▸ THE INPUT:
---------------
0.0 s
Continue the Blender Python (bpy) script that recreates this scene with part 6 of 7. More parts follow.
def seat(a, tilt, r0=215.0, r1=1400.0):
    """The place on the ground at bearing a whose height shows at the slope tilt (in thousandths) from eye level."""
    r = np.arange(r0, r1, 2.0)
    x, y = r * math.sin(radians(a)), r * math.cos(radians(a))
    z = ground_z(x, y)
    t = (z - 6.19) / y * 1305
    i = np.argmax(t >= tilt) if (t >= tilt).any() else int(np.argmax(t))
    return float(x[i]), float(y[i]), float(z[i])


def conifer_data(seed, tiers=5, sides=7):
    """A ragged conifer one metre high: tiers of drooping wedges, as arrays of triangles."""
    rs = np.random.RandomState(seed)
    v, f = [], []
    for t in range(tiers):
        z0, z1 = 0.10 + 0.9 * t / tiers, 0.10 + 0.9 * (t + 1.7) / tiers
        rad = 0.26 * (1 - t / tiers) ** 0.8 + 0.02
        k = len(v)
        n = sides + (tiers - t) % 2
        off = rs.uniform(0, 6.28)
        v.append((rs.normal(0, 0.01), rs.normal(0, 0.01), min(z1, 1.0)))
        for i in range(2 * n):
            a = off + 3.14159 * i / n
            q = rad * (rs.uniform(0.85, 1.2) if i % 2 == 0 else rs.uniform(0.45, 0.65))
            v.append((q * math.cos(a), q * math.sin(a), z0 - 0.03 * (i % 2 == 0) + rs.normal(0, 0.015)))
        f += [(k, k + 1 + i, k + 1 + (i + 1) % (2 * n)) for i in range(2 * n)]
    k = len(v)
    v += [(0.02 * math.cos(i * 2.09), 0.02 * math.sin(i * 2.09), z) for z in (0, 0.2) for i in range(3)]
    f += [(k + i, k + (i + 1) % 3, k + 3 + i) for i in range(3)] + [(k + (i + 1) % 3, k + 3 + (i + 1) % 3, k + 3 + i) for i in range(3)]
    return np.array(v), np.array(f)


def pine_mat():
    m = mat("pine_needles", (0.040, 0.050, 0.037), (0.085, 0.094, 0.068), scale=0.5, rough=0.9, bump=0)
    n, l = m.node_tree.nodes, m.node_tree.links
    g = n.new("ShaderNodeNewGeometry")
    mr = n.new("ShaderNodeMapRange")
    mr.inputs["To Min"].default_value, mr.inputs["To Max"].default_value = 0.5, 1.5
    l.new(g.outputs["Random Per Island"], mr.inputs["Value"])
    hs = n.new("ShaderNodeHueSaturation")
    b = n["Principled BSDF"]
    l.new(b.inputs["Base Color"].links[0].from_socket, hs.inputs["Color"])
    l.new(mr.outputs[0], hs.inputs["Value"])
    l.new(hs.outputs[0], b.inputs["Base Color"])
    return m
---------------
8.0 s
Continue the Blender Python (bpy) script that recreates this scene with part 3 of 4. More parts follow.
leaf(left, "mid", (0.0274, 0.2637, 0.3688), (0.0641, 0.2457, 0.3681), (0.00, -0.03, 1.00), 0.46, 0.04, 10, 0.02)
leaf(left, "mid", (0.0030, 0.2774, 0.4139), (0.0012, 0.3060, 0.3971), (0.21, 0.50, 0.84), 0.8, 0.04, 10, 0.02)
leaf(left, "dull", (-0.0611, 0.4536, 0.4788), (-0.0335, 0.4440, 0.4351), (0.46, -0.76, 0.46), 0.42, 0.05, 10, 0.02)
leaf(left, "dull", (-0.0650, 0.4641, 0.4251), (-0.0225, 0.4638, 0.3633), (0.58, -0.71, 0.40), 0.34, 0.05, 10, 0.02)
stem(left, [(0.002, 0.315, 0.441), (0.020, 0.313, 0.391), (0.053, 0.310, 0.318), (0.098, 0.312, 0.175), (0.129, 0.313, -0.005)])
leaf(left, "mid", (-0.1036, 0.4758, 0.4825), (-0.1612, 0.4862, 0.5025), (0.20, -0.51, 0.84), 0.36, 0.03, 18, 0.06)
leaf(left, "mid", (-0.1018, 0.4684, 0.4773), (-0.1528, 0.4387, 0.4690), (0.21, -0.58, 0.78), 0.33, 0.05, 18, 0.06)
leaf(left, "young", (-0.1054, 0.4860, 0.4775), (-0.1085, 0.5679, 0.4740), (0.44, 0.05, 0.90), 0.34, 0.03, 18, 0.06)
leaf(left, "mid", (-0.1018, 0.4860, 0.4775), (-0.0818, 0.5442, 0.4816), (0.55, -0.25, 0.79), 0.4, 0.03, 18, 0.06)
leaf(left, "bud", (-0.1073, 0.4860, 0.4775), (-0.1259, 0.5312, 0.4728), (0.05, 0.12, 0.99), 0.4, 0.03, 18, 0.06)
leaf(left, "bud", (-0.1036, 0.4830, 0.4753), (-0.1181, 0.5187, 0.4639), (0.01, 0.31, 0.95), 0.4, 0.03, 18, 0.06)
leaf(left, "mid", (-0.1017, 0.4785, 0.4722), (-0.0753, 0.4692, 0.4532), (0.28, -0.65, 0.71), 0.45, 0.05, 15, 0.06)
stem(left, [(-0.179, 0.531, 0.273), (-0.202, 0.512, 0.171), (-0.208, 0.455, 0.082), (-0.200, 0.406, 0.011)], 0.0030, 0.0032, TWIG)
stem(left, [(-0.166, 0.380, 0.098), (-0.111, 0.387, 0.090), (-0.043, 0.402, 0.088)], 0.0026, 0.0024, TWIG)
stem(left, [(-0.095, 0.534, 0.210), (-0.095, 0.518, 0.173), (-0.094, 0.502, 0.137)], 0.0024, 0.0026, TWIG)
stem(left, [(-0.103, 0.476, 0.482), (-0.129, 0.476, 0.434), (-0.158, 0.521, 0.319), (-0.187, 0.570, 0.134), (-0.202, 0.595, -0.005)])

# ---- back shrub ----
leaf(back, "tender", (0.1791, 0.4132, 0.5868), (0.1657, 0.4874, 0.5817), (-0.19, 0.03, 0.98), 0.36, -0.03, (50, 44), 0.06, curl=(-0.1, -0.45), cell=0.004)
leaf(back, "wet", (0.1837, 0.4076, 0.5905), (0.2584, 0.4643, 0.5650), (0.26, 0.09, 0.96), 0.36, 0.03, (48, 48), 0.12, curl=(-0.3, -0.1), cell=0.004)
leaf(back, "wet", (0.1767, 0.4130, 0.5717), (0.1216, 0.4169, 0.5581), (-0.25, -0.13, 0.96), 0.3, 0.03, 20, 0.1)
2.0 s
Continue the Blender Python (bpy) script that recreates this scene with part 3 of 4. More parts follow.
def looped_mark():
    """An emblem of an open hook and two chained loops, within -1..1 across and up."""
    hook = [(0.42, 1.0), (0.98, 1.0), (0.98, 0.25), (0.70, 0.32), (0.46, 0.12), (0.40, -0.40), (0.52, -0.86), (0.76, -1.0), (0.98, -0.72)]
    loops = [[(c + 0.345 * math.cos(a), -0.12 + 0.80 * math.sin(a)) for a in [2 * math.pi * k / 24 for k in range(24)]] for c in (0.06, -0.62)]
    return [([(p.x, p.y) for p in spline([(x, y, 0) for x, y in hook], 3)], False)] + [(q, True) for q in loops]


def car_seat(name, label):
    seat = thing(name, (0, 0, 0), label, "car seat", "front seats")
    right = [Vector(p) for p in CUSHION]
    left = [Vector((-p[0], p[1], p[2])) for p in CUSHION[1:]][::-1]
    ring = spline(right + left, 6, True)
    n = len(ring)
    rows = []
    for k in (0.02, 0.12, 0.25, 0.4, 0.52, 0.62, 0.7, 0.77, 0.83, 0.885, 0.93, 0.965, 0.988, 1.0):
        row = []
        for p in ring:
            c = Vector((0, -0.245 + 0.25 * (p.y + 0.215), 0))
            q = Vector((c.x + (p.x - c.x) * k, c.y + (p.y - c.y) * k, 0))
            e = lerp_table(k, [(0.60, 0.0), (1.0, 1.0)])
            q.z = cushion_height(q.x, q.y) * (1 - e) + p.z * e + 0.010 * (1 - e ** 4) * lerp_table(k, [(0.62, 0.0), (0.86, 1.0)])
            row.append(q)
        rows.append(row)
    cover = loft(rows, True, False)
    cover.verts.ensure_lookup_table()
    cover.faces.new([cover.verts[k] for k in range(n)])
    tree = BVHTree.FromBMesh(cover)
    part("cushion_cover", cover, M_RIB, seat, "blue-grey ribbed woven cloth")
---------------
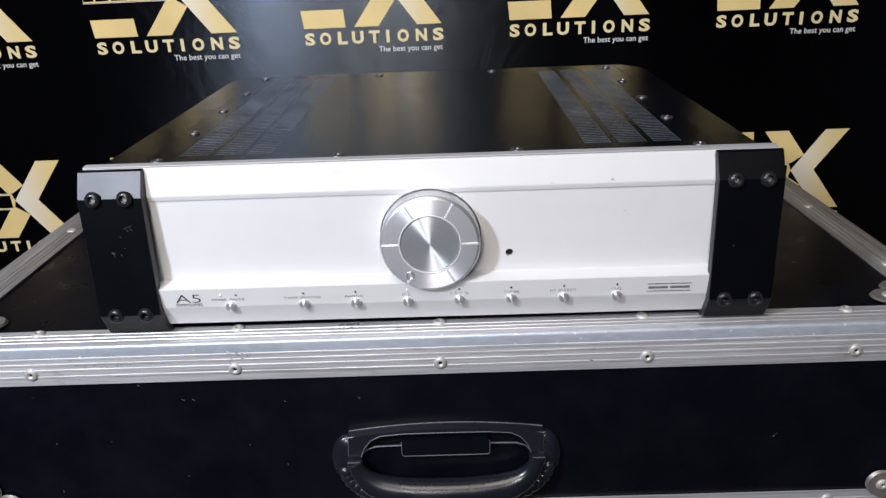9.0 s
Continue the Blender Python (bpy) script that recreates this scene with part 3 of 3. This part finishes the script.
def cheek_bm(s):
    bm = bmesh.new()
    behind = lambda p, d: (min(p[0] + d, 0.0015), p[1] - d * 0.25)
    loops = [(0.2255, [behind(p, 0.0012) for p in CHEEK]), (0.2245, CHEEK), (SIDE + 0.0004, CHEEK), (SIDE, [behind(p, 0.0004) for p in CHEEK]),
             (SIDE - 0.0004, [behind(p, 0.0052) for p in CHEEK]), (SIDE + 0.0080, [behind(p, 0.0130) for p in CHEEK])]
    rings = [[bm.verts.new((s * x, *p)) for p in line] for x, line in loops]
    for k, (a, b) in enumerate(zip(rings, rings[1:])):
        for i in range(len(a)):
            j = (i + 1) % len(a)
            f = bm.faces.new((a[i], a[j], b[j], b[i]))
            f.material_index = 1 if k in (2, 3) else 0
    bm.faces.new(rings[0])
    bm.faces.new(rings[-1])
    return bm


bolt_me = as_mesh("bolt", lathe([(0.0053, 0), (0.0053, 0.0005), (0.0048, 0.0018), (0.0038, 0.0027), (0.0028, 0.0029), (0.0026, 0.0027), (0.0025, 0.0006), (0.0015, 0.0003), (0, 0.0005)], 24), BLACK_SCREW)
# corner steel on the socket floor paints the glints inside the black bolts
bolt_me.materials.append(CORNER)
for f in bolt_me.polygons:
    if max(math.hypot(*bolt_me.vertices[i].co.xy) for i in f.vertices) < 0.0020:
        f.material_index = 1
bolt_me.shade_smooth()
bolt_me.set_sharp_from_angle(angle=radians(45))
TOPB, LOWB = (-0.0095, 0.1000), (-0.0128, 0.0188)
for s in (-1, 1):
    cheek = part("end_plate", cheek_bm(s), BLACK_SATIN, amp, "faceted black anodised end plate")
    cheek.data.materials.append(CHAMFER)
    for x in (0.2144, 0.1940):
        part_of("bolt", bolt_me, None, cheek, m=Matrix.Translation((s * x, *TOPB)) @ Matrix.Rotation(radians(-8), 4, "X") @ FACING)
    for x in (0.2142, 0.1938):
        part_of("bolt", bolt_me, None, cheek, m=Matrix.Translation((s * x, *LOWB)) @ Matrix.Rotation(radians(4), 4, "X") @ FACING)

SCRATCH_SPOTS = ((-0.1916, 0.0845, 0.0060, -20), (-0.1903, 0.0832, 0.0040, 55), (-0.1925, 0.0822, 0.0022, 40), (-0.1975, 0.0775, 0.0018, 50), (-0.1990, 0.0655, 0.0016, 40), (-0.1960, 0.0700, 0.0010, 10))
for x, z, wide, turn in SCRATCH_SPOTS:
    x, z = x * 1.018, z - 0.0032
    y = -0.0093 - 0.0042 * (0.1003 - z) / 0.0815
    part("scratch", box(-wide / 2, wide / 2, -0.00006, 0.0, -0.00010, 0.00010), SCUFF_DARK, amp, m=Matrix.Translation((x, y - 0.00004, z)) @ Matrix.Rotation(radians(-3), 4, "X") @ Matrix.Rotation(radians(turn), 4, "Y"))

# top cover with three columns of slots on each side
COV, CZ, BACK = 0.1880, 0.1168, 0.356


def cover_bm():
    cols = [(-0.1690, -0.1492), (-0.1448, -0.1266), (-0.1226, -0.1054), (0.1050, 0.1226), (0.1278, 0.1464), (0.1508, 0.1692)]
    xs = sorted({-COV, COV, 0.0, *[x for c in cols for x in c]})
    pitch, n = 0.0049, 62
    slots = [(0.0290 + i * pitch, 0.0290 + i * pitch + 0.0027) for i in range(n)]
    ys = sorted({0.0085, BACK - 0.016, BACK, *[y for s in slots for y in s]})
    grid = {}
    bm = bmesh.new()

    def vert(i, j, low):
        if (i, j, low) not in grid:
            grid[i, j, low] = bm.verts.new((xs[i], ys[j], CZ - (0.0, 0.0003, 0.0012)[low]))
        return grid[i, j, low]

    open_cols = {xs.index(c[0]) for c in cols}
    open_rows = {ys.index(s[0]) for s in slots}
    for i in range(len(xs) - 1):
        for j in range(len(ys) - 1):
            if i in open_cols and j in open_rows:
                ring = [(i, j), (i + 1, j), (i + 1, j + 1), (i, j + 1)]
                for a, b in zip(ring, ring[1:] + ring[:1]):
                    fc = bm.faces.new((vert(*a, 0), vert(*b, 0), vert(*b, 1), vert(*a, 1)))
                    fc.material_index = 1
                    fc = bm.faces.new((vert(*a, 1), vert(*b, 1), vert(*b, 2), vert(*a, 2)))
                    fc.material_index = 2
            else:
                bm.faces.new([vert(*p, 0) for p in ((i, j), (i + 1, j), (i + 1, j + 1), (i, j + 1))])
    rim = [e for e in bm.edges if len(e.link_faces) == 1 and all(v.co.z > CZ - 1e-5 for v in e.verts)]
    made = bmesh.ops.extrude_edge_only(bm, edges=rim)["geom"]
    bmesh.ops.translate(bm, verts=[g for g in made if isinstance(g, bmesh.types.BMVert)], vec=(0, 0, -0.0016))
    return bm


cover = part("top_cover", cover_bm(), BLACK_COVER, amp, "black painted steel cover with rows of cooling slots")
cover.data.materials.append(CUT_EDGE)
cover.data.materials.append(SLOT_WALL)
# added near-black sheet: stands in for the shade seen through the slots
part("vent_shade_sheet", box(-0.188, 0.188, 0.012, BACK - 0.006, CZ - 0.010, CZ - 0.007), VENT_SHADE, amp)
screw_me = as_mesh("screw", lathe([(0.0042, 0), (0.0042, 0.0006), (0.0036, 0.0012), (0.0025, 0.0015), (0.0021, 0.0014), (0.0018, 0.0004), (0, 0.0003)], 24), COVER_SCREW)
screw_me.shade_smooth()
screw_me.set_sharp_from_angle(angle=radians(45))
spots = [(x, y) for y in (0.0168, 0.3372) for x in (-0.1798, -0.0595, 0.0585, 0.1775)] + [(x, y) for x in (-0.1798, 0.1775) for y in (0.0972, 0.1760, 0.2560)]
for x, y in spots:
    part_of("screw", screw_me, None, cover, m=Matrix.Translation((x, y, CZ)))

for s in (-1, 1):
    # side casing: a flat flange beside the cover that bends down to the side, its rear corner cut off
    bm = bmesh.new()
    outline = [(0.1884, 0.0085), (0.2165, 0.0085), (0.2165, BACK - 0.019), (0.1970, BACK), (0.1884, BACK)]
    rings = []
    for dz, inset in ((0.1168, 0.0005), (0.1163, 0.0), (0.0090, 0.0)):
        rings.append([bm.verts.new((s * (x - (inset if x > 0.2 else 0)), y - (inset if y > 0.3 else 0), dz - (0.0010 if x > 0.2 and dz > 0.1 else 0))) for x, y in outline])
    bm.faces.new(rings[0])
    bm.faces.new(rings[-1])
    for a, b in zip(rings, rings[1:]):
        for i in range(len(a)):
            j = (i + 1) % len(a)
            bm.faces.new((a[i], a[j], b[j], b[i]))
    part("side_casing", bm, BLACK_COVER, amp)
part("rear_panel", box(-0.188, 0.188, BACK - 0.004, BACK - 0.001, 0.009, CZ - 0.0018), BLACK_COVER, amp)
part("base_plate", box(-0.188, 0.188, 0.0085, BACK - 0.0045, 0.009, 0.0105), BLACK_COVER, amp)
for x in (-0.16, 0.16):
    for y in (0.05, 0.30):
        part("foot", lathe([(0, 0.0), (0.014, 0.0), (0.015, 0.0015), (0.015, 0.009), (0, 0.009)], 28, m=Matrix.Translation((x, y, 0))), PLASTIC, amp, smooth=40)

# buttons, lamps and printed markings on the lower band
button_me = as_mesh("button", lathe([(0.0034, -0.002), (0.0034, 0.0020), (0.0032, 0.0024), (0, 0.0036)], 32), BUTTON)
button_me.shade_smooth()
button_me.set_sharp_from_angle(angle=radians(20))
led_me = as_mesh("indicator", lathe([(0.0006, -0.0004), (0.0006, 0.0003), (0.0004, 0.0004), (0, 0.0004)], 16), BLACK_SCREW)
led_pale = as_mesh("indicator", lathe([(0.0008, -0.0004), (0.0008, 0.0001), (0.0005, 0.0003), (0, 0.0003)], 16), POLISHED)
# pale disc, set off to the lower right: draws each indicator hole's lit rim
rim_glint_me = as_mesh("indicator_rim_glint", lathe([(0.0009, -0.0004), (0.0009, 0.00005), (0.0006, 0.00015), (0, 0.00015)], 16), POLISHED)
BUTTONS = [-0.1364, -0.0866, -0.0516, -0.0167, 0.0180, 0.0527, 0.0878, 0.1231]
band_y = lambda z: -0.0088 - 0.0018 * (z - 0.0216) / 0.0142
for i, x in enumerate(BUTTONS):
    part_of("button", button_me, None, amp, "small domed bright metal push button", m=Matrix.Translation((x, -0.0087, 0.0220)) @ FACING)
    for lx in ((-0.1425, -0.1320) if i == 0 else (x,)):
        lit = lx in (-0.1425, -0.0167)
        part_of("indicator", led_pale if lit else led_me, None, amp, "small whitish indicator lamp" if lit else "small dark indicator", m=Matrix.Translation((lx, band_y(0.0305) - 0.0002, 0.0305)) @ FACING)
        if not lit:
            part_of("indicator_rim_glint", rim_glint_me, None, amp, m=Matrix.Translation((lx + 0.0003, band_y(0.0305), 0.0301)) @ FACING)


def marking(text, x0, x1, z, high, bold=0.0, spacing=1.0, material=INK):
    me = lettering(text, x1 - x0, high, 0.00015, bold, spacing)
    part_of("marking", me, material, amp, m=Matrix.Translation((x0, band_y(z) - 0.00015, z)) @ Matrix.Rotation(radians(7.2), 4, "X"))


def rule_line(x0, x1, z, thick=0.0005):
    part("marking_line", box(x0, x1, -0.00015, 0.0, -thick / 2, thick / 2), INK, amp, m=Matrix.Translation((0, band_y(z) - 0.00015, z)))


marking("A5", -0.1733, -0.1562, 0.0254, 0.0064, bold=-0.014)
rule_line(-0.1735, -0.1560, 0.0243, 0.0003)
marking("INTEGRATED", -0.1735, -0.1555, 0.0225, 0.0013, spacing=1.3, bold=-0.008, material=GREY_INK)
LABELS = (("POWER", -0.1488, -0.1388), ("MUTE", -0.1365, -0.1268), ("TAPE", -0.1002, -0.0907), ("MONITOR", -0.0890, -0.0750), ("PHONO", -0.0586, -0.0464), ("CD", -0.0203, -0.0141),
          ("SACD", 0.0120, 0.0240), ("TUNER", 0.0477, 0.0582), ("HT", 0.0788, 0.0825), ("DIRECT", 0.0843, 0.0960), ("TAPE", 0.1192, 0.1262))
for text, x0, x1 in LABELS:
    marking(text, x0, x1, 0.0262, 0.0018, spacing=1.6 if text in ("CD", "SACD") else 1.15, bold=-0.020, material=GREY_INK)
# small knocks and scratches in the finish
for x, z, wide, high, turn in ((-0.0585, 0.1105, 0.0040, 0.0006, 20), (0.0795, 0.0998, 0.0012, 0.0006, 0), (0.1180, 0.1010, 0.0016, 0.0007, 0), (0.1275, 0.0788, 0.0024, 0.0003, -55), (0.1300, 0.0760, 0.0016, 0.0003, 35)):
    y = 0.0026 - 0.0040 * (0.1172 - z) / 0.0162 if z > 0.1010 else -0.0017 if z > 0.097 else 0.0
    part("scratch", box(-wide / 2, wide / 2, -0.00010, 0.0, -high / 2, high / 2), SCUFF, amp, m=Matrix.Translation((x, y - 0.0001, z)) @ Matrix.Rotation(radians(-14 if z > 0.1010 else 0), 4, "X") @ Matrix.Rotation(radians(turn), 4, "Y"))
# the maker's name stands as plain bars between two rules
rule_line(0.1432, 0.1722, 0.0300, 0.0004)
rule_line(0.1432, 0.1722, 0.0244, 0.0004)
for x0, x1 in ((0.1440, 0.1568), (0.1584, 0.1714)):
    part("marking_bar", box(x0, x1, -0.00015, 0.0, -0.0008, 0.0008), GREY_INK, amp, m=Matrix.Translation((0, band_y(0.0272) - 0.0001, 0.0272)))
---------------
Only the lines running from the line with "finishes the script." through the line with "x, *LOWB)) @" should be repeated, exactly and with both ends kept.

▸ EXERCISE RESULT:
Continue the Blender Python (bpy) script that recreates this scene with part 3 of 3. This part finishes the script.
def cheek_bm(s):
    bm = bmesh.new()
    behind = lambda p, d: (min(p[0] + d, 0.0015), p[1] - d * 0.25)
    loops = [(0.2255, [behind(p, 0.0012) for p in CHEEK]), (0.2245, CHEEK), (SIDE + 0.0004, CHEEK), (SIDE, [behind(p, 0.0004) for p in CHEEK]),
             (SIDE - 0.0004, [behind(p, 0.0052) for p in CHEEK]), (SIDE + 0.0080, [behind(p, 0.0130) for p in CHEEK])]
    rings = [[bm.verts.new((s * x, *p)) for p in line] for x, line in loops]
    for k, (a, b) in enumerate(zip(rings, rings[1:])):
        for i in range(len(a)):
            j = (i + 1) % len(a)
            f = bm.faces.new((a[i], a[j], b[j], b[i]))
            f.material_index = 1 if k in (2, 3) else 0
    bm.faces.new(rings[0])
    bm.faces.new(rings[-1])
    return bm


bolt_me = as_mesh("bolt", lathe([(0.0053, 0), (0.0053, 0.0005), (0.0048, 0.0018), (0.0038, 0.0027), (0.0028, 0.0029), (0.0026, 0.0027), (0.0025, 0.0006), (0.0015, 0.0003), (0, 0.0005)], 24), BLACK_SCREW)
# corner steel on the socket floor paints the glints inside the black bolts
bolt_me.materials.append(CORNER)
for f in bolt_me.polygons:
    if max(math.hypot(*bolt_me.vertices[i].co.xy) for i in f.vertices) < 0.0020:
        f.material_index = 1
bolt_me.shade_smooth()
bolt_me.set_sharp_from_angle(angle=radians(45))
TOPB, LOWB = (-0.0095, 0.1000), (-0.0128, 0.0188)
for s in (-1, 1):
    cheek = part("end_plate", cheek_bm(s), BLACK_SATIN, amp, "faceted black anodised end plate")
    cheek.data.materials.append(CHAMFER)
    for x in (0.2144, 0.1940):
        part_of("bolt", bolt_me, None, cheek, m=Matrix.Translation((s * x, *TOPB)) @ Matrix.Rotation(radians(-8), 4, "X") @ FACING)
    for x in (0.2142, 0.1938):
        part_of("bolt", bolt_me, None, cheek, m=Matrix.Translation((s * x, *LOWB)) @ Matrix.Rotation(radians(4), 4, "X") @ FACING)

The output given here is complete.